Screen Vinyl Image – 51:21
Something about Screen Vinyl Image is unambiguously vintage.
It could be the name – its resemblance to the authentically ancient Ultra Vivid Scene.
But more likely its the sound. Born out of the far ‘nu’-er Alcian Blue, SVI are unashamedly not so. Ignore any/all reviews/bios calling SVI ‘futuristic’ or ‘contemporary’ or any synonym thereof. Look – they’ve got Bernard Sumner to do vox on ‘Stay Asleep’ – the second track of their latest release*, 51:21, presumably named for the duration of the album (which, fyi, is 51:59)
51:21 opens with the immensely likeable ‘Too Much Speed’ – released as a single a couple of years ago if you were paying attention. A pleasantly noisy pop-tart with a tambourine and a hook, dancing with each other against a backdrop of fuzzy-coarse guitar noise that remains politely out of the way.
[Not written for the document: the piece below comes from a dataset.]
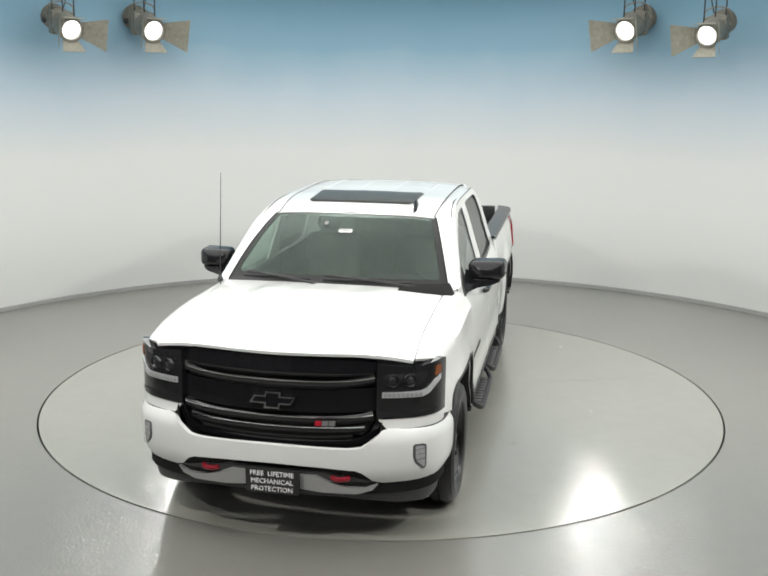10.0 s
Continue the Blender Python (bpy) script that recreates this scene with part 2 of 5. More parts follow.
def inset(outline, d):
    """The outline moved inwards by d (outwards if negative)."""
    n = len(outline)
    area = sum(outline[i][0] * outline[(i + 1) % n][1] - outline[(i + 1) % n][0] * outline[i][1] for i in range(n))
    s = 1 if area > 0 else -1
    out = []
    for i in range(n):
        a, b, c = outline[i - 1], outline[i], outline[(i + 1) % n]
        e1 = Vector((b[0] - a[0], b[1] - a[1])).normalized()
        e2 = Vector((c[0] - b[0], c[1] - b[1])).normalized()
        n1, n2 = Vector((-e1.y, e1.x)) * s, Vector((-e2.y, e2.x)) * s
        m = n1 + n2
        k = d / max(0.35, m.length_squared / 2) if m.length > 1e-6 else 0
        out.append((b[0] + m.x * k, b[1] + m.y * k))
    return out


def inside(px, py, poly):
    hit = np.zeros(len(px), bool)
    for i in range(len(poly)):
        (x0, y0), (x1, y1) = poly[i - 1], poly[i]
        if y0 != y1:
            hit ^= ((y0 > py) != (y1 > py)) & (px < (x1 - x0) * (py - y0) / (y1 - y0) + x0)
    return hit


from mathutils.geometry import delaunay_2d_cdt


def sheet(outline, fn, step=0.05, thick=0.02, holes=(), flip=False):
    """A curved panel of sheet metal: an outline in (u, v), with holes, laid on fn(u, v) and given a folded-in rim."""
    loops = [dense(outline, step)] + [dense(h, step) for h in holes]
    pts, edges = [], []
    for lp in loops:
        n0 = len(pts)
        pts += lp
        edges += [(n0 + i, n0 + (i + 1) % len(lp)) for i in range(len(lp))]
    us, vs_ = [p[0] for p in loops[0]], [p[1] for p in loops[0]]
    gu, gv = np.meshgrid(np.arange(min(us) + step / 2, max(us), step), np.arange(min(vs_) + step / 2, max(vs_), step))
    gu, gv = gu.ravel(), gv.ravel()
    keep = inside(gu, gv, loops[0])
    for lp in loops[1:]:
        keep &= ~inside(gu, gv, lp)
    rim = np.array(pts)
    gu, gv = gu[keep], gv[keep]
    if len(gu):
        d = np.min(np.hypot(gu[:, None] - rim[None, :, 0], gv[:, None] - rim[None, :, 1]), axis=1)
        gu, gv = gu[d > 0.45 * step], gv[d > 0.45 * step]
    pts = pts + list(zip(gu.tolist(), gv.tolist()))
    co, _, tris, _, _, _ = delaunay_2d_cdt([Vector(p) for p in pts], edges, [], 0, 1e-6)
    cx = np.array([sum(co[i].x for i in t) / 3 for t in tris])
    cy = np.array([sum(co[i].y for i in t) / 3 for t in tris])
    keep = inside(cx, cy, loops[0])
    for lp in loops[1:]:
        keep &= ~inside(cx, cy, lp)
    tris = [t if not flip else tuple(reversed(t)) for t, k in zip(tris, keep) if k]
    v3 = [Vector(fn(p.x, p.y)) for p in co]
    nor = [Vector((0, 0, 0)) for _ in v3]
    count = {}
    for t in tris:
        n = (v3[t[1]] - v3[t[0]]).cross(v3[t[2]] - v3[t[0]])
        for i in t:
            nor[i] += n
        for i in range(3):
            e = (t[i], t[(i + 1) % 3])
            count[e] = 1
    n0 = len(v3)
    back = [tuple(v - n.normalized() * thick) for v, n in zip(v3, nor)]
    fs = [tuple(t) for t in tris] + [tuple(n0 + i for i in reversed(t)) for t in tris]
    for a, b in count:
        if (b, a) not in count:
            fs.append((b, a, n0 + a, n0 + b))
    return [tuple(v) for v in v3] + back, fs


RAKE = 0.02


def bed_drop(x, z):
    """The bed's top edge lies a little below the line of the cab."""
    if x > -0.628 or not 1.2 < z < 1.45:
        return 0.0
    return (0.022 - 0.004 * (-0.63 - x)) * min(1.0, (z - 1.2) / 0.12)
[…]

Not quite so approachable is the aforementioned ‘Stay Asleep’ which features Gary Chadwick**. There is not a shred of doubt that this track was recorded around the time I was born (probably earlier).
BUT WAIT WHAT’S THIS.
Cross the four minute mark and it’s the scene from Alien – an entirely new creature bursting out of a familiar character. Relentless (analogue) synths push their way out of the placid electropop and drill their way mercilessly into your subconscious. You’ll hear the echoes in your dreams, your veins will throb to the percussion and your ears will tingle with what may be white noise or may be tinnitus.
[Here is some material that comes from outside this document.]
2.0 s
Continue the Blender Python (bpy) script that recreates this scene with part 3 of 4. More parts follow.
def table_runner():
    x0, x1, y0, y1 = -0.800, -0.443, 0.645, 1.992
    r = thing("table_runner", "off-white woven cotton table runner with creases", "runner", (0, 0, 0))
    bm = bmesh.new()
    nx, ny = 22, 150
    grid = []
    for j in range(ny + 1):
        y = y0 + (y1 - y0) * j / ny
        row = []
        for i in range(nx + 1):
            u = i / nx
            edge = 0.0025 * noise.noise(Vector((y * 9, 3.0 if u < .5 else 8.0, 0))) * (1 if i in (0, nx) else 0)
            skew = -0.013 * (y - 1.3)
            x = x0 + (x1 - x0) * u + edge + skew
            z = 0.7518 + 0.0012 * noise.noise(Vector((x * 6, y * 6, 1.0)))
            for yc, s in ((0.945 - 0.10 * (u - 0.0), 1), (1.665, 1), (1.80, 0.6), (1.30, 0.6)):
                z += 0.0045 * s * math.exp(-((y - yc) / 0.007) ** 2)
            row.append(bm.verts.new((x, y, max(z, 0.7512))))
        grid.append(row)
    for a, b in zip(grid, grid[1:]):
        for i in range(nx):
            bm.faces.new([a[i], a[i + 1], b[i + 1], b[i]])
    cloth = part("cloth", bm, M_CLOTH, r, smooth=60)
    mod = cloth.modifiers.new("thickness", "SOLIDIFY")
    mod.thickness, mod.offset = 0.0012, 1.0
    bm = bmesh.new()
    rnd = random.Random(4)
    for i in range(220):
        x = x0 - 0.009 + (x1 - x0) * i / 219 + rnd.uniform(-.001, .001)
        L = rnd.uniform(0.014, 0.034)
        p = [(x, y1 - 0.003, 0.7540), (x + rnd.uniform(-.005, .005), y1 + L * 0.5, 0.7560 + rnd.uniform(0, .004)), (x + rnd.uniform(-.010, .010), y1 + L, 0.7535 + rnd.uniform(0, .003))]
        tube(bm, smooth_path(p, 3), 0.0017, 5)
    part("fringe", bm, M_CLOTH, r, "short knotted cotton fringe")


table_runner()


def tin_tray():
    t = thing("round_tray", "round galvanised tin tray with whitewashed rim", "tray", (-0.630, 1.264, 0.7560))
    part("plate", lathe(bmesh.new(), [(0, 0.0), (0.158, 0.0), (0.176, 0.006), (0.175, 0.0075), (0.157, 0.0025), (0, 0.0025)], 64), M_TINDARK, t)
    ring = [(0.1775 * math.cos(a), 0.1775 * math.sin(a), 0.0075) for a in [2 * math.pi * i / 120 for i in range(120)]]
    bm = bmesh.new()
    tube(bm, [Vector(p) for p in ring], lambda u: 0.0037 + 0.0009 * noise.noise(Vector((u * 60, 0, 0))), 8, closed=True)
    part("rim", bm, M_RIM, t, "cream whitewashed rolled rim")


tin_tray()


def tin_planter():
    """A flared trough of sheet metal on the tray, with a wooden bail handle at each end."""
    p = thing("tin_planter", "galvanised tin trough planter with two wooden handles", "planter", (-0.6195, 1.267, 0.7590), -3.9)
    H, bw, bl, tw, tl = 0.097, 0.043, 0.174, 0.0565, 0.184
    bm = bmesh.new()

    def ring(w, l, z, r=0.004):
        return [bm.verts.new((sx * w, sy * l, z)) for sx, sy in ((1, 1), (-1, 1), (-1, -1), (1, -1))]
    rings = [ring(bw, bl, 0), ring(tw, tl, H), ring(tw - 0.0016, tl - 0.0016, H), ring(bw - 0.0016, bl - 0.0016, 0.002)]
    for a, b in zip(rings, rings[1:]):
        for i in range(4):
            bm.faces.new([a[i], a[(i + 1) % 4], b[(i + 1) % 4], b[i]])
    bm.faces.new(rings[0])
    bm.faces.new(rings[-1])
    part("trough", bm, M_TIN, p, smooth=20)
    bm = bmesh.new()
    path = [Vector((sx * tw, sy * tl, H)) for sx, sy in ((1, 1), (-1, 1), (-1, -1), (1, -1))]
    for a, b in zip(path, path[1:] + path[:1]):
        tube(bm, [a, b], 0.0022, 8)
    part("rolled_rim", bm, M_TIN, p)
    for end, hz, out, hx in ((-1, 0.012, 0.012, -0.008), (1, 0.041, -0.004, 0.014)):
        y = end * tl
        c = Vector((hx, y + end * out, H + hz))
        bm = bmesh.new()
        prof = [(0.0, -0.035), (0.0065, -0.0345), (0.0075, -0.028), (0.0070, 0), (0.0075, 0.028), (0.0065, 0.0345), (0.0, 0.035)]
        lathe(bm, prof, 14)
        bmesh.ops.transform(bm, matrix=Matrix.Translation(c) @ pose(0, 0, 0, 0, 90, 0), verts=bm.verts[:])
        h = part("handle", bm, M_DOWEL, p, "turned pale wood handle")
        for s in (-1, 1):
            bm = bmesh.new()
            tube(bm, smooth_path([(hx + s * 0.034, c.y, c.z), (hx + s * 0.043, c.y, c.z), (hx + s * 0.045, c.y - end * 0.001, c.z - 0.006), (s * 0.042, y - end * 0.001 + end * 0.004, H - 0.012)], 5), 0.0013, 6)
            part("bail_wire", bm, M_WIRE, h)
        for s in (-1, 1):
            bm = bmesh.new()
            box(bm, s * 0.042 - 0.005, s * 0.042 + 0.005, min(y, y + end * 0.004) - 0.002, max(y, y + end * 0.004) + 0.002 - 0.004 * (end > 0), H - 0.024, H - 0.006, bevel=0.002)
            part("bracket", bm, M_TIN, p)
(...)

Barring the closer, we’ve met the rest of these songs before, on The Midnight Sun EP, but they’re worth revisiting. These are the tracks you can see played live while you listen – lights swaying and melting into each other, voices soaked up by carpet and bouncing off concrete, heads bobbing or swaying, eyelids closing, bodies staying rigid.
I’m especially fond of ‘Passing Through Mirrors’ – atypical, no doubt, it lacks the blackness of its comrades, its guitar is very nearly acoustic, it’s got ‘shimmer’ and ‘sparkle’ (are those chimes?), it whistles and it coos, and before it can hypnotise us completely, it curls up into itself and slinks away, leaving us with the unforgiving intro of ’16mm Shrine’ to jolt us back into the dark.
Thinkpiece? Jam session? Composition? Who knows what ’51:21′ was meant to be but its 32 minutes are what take up the 51:21 (51:59?) it’s named after. Live and unedited, it’s whirlpool synths, marching beats, metallic echos, a racing pulse, and even some 8 bit ideas. Our alien friend from ‘Stay Asleep’ also makes an appearance around the 25 minute mark, this time with a classic reverby ‘gaze guitar serving as its foil.
If I had been more timely, I’d have been able to lead you to their bandcamp page so you could pick up 51:21 in Ye Olde Cassette Formatte. Now, however, you’re left with no choice but to direct venomous curses at me as you grudgingly download the digital album.